First Determine What Type of Visa You Entered the U.S. On
This will depend on a variety of factors. In most cases it will be advisable for the visitor to return home to wait for the visa petition approval, then apply for the visa stamp at a local U.S. Consulate. If the individual entered on the "Visa Waiver Program" (indicated by a green-colored I-94 entry card), he or she MUST leave the U.S. and reenter in the new nonimmigrant work visa category. When foreign nationals visit the U.S. as tourists or on business trips, they have stated to the U.S. government that their intentions are to stay temporarily. Therefore, it is not advisable to request to change status shortly after arrival as it suggests that the statements made at the time of entry were not truthful.
Visa Waiver Entries
Nationals of certain countries do not need to obtain visas for business visits to the U.S. for 90 days or less for purposes acceptable in the B-1 category. They may enter without a visa pursuant to the Visa Waiver Program. An individual who enters the U.S. through this program is NOT eligible for an extension of stay or change to a different status and MUST leave the U.S. within 90 days of entering.

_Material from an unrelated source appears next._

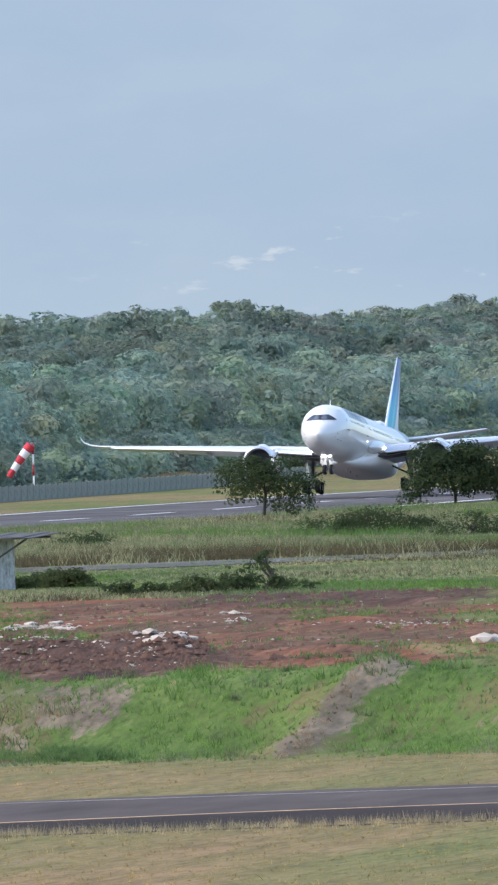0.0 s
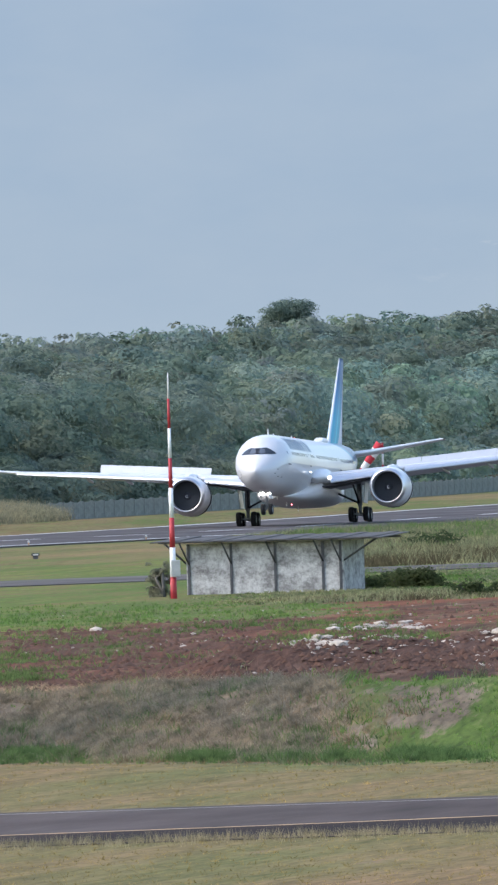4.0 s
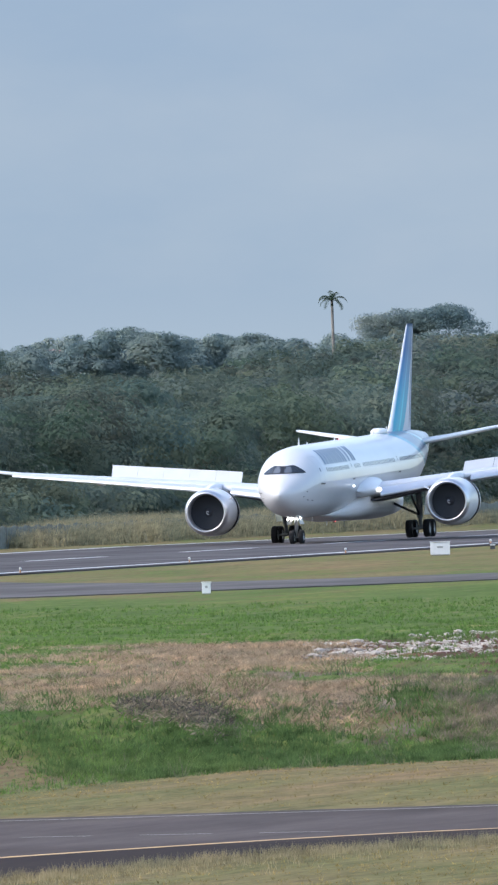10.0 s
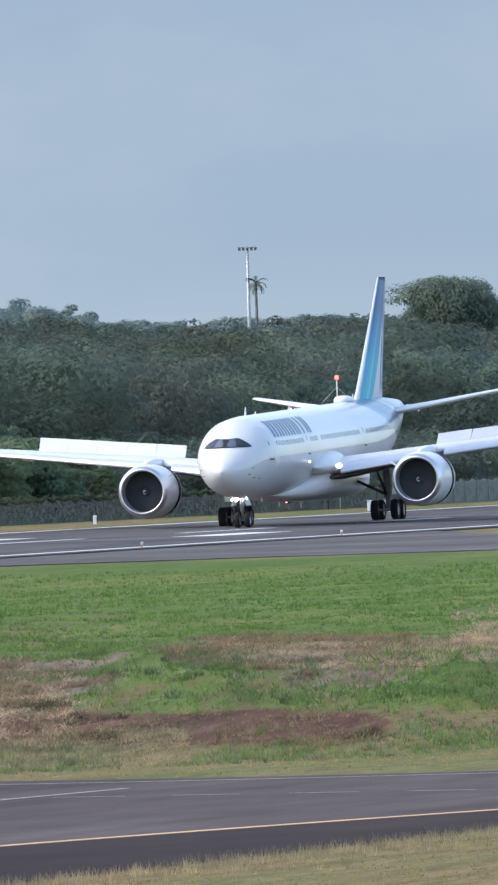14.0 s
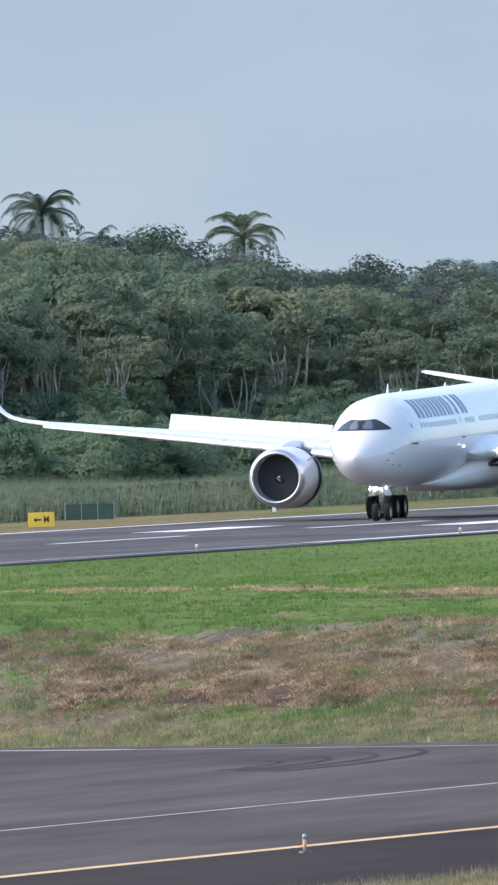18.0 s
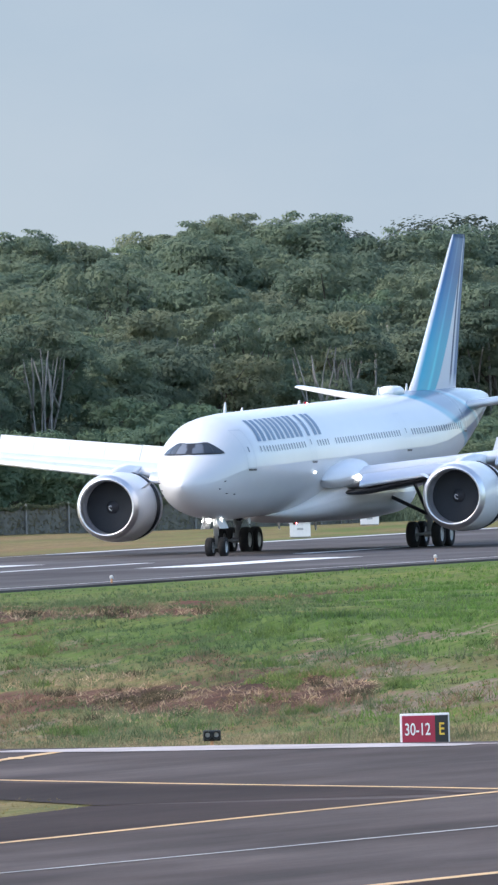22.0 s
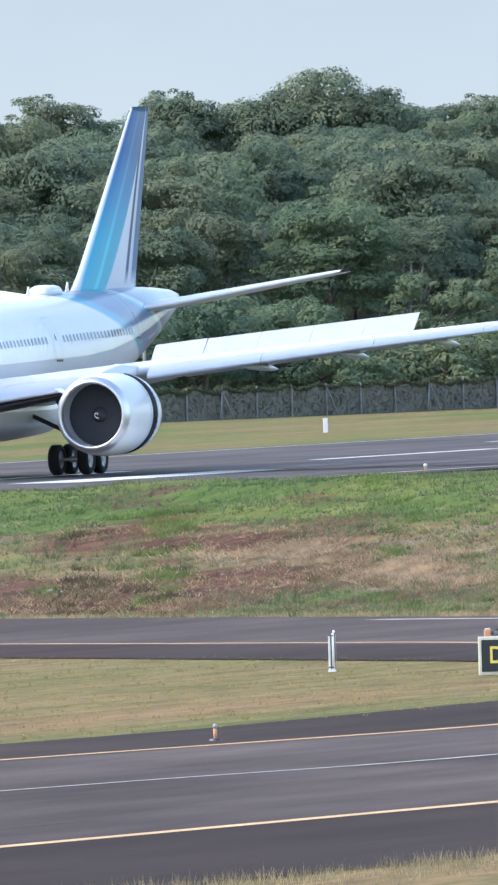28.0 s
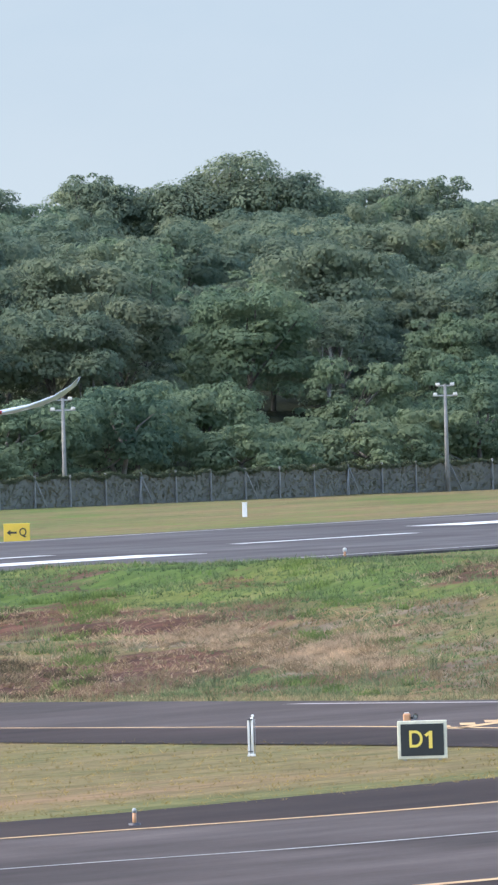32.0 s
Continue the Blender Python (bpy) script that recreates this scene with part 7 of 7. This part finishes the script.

The ability to visit the U.S. without a visa is currently available to citizens of the following countries: Andorra, Australia, Austria, Belgium, Brunei, Denmark, Finland, France, Germany, Iceland, Ireland, Italy, Japan, Korea, Liechtenstein, Luxembourg, Monaco, The Netherlands, New Zealand, Norway, Portugal, San Marino, Singapore, Slovenia, Spain, Sweden, Switzerland, United Kingdom.